Giles would then give up a Mike Trout single that scored a run, and then a Luis Valbuena grounder that was bobbled, while there are two outs for the Angels, allowed everybody to be safe and another run scored. The Angels were now one run away from tying this contest that had been plenty out of reach just a few minutes prior.
Kole Calhoun was called up for Danny Espinosa, and he got a mega-clutch single that scored the tying run, the Angels and Astros knotted up at 6-6, and with a Ben Revere pop up a batter later, we were headed to a surprising round of extra innings baseball in Anaheim. UNREAL.
But hey...that’s THE TEAM OF DESTINY, for ya!
Of course, I think even the ToD gets Buttercupped sometimes, as we’ve seen happen before in the past month or so. Tonight, we got a bouquet of pungent Buttercups, lucky us!
To follow up that amazing, rousing 9th inning Halo Blitz, in which the Angels tied up the game after being down four runs, Bud Norris would end up killing all everybody’s buzz in a hurry. Jose Altuve got on board with a single, then he stole 2nd, and he was then driven home by a Carlos Correa liner to right field (that was bobbled by Cameron Maybin, thus no throw to challenge at home).
Norris had actually gotten two outs in the 10th, before giving up those back to back hits to Correa and Altuve, so I’ll give him some credit. But you read that right...there were two outs, and two out runs have been such a killer of this team that it’s driving me mad. It’s so ludicrous, but without fail, they’re giving them out like candy, at least during one inning, each game. UGHHHHHHHHHHHH.
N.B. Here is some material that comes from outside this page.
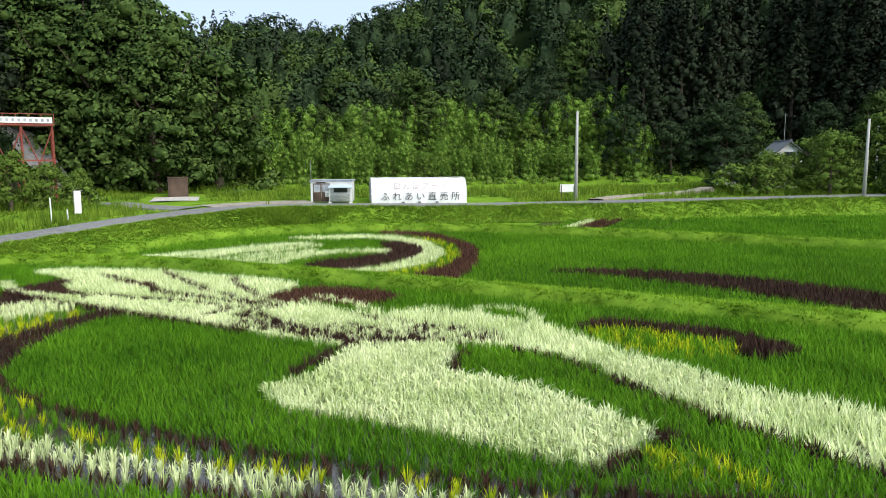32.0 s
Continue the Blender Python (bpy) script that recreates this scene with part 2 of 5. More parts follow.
WEED = leafy("bank_weeds", (0.085, 0.175, 0.014), (0.27, 0.40, 0.045), share=0.2, scale=0.4, patch=0.30, patch_scale=0.3)
VERGE_WEED = leafy("verge_weeds", (0.040, 0.095, 0.010), (0.140, 0.245, 0.024), share=0.2, scale=0.5, patch=0.3, patch_scale=0.3)
FIELD_WEED = leafy("fallow_weeds", (0.050, 0.105, 0.010), (0.210, 0.310, 0.030), share=0.2, scale=0.5, patch=0.35, patch_scale=0.25)
DRY_WEED = leafy("dry_weeds", (0.09, 0.065, 0.032), (0.24, 0.18, 0.09), scale=0.4)
FAR_LEAFY = dict(own=0.22, bump=0.2, bump_depth=0.2)
LEAFY = dict(own=0.25, bump=0.6, bump_depth=0.3)
CEDAR = leafy("cedar_foliage", (0.009, 0.016, 0.009), (0.034, 0.047, 0.023), scale=2.0, patch=0.25, patch_scale=0.09, bump_scale=2.4, **LEAFY)
BROADLEAF = leafy("broadleaf_foliage", (0.009, 0.020, 0.008), (0.046, 0.076, 0.028), scale=2.2, patch=0.30, patch_scale=0.10, bump_scale=2.6, **LEAFY)
LIGHT_LEAF = leafy("light_green_foliage", (0.030, 0.068, 0.008), (0.165, 0.245, 0.040), scale=1.6, patch=0.2, patch_scale=0.2, bump_scale=3.5, **LEAFY)
MID_LEAF = leafy("mid_green_foliage", (0.016, 0.038, 0.008), (0.100, 0.155, 0.036), scale=2.0, patch=0.30, patch_scale=0.12, bump_scale=3.0, **LEAFY)
BAMBOO = leafy("bamboo_foliage", (0.055, 0.135, 0.014), (0.310, 0.480, 0.085), share=0.25, scale=1.6, patch=0.25, patch_scale=0.18, bump_scale=3.5, **LEAFY)
CONIFER_FAR = leafy("far_cedar_woods", (0.017, 0.027, 0.014), (0.040, 0.055, 0.024), scale=0.5, patch=0.25, patch_scale=0.025, bump_scale=0.9, **FAR_LEAFY)
BROAD_FAR = leafy("far_broadleaf_woods", (0.019, 0.035, 0.012), (0.058, 0.090, 0.027), scale=0.45, patch=0.30, patch_scale=0.03, bump_scale=0.9, **FAR_LEAFY)

wm = bpy.data.materials.new("paddy_water")
wm.use_nodes = True
b = wm.node_tree.nodes["Principled BSDF"]
b.inputs["Base Color"].default_value = (0.055, 0.047, 0.037, 1)
b.inputs["Roughness"].default_value, b.inputs["Specular IOR Level"].default_value = 0.08, 0.9
b.inputs["IOR"].default_value = 1.33
wt = wm.node_tree.nodes.new("ShaderNodeTexNoise")
wt.inputs["Scale"].default_value = 3.0
wc = wm.node_tree.nodes.new("ShaderNodeTexCoord")
wm.node_tree.links.new(wc.outputs["Object"], wt.inputs["Vector"])
wb = wm.node_tree.nodes.new("ShaderNodeBump")
wb.inputs["Strength"].default_value, wb.inputs["Distance"].default_value = 0.12, 0.01
wm.node_tree.links.new(wt.outputs["Fac"], wb.inputs["Height"])
wm.node_tree.links.new(wb.outputs[0], b.inputs["Normal"])
WATER = wm

# ---- mesh helpers ----


def part(name, geo, mat, parent=None, label="", smooth=False):
    """Links verts and faces as one mesh object, under a thing or a part where one is given."""
    verts, faces = geo
    me = bpy.data.meshes.new(name)
    me.from_pydata([tuple(v) for v in verts], [], [tuple(f) for f in faces])
    me.materials.append(mat)
    if smooth:
        me.shade_smooth()
    ob = new(name, me)
    ob.parent = parent
    if label:
        ob["label"] = label
    return ob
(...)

So, that 7-6 score held in the bottom of the 10th, and the Astros won a game that they were supposed to win anyway, until the Angels ruined it all by having that 9th inning comeback, building us up...just to let us down. Somehow, the Halos were in this one at the end, so I guess they still have that fight in them. Tonight, they had fight. They just needed more than fight. Tomorrow is another day.